Like Abagnale, Shykind was well-versed in commercial aviation and looked the part of a commercial pilot, the alleged victims told prosecutors.

And like Abagnale, he is accused of using flight attendants as resources and cover -- in Shykind's case, his wife, Heidi Shykind, a former flight attendant for American Airlines, and her best friend, one of his accusers.

Heidi Shykind also has been charged with theft and is awaiting trial.

Court documents say Shykind had two United Airlines uniforms, personalized United checks and engraved United ID tags in his apartment when he was arrested in December.

Abagnale and uniform suppliers say it's not hard to look the part of a commercial airline captain.

"A pilot's uniform? I could get you a pilot's uniform," said Jane Frenkil of Washington Uniform Co. "You come in and say, 'I want four gold stripes, scrambled eggs on the cap, epaulets.'

"I could get pilot's wings, too, a sample from a supplier. I wouldn't think twice about it," she said.

Preston Grier of Howard Uniform Co. in Baltimore said it might be easier. "You don't even have to buy it. You could make it or get it at a flea market from a retired pilot," Grier said.

As for employee identification, Abagnale said his crude technique of putting model airplane decals on a generic ID card has been made obsolete by personal computers, color scanners and laser printers.

Obtaining IDs

Jeff Jacobson, who heads Identicom Technologies Inc., a Gaithersburg company that produces federal employee ID cards, said a fake doesn't have to be very good.

"It's very easy if you have a uniform, too. The ID doesn't have to be perfect," said Jacobson. "It becomes part of a package.

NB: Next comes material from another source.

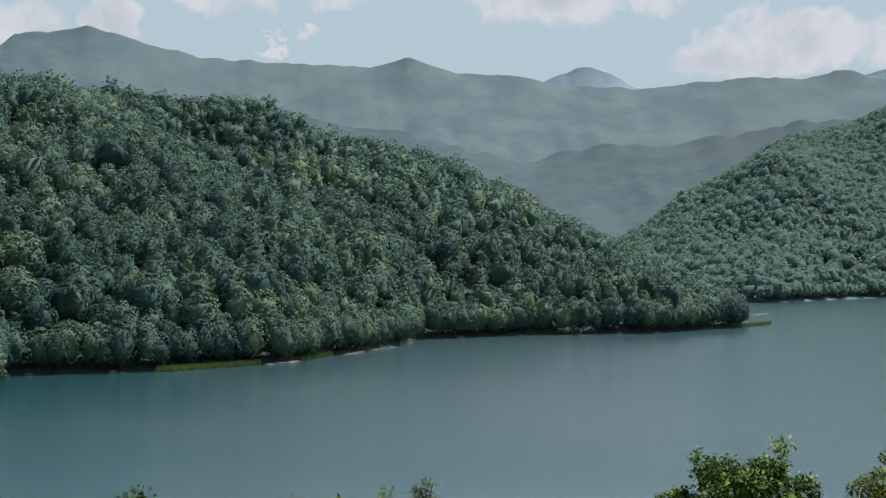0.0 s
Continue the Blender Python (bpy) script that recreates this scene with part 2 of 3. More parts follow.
def lattice_noise(x, y, seed=0):
    """Smooth value noise from -1 to 1 on arrays."""
    xi, yi = np.floor(x).astype(np.int64), np.floor(y).astype(np.int64)
    fx, fy = x - xi, y - yi
    fx, fy = fx * fx * (3 - 2 * fx), fy * fy * (3 - 2 * fy)

    def h(a, b):
        n = (a * 374761393 + b * 668265263 + seed * 982451653) & 0x7FFFFFFF
        n = ((n ^ (n >> 13)) * 1274126177) & 0x7FFFFFFF
        return ((n ^ (n >> 16)) & 0xFFFF) / 32767.5 - 1

    return (h(xi, yi) * (1 - fx) + h(xi + 1, yi) * fx) * (1 - fy) + (h(xi, yi + 1) * (1 - fx) + h(xi + 1, yi + 1) * fx) * fy


def fractal(x, y, octaves=4, seed=0, ridged=False):
    total, amp = 0.0, 1.0
    for k in range(octaves):
        v = lattice_noise(x * 2 ** k, y * 2 ** k, seed + k)
        total = total + amp * ((0.5 - np.abs(v)) * 2 if ridged else v)
        amp *= 0.5
    return total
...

"It's easy to make and distribute an ID. But a company has to check them, that's the whole integrity of the program," Jacobson said.

Abagnale said Shykind apparently employed a safeguard he used: Avoid the airline you purport to fly for.

"No. 1, no one is going to know [the ID] exactly. No. 2, they're not going to ask you if you know anybody. No. 3, you don't know their procedures so they're not going to ask you to fly the plane," he said.

Shykind's accusers included two American Airlines pilots, one American Eagle pilot and the American flight attendant.

Court documents say Shykind told investors he was running a currency-exchange business at the Guatemala City National Airport, and he needed start-up money from them.

Shykind's accusers wrote checks for $700 to $5,000, and all but one never saw a return, court documents say.

Abagnale said he can guess what the participants might have been thinking: "People saw the uniform and thought, 'He's making six figures, why would he try to cheat me out of $5,000?' " he said.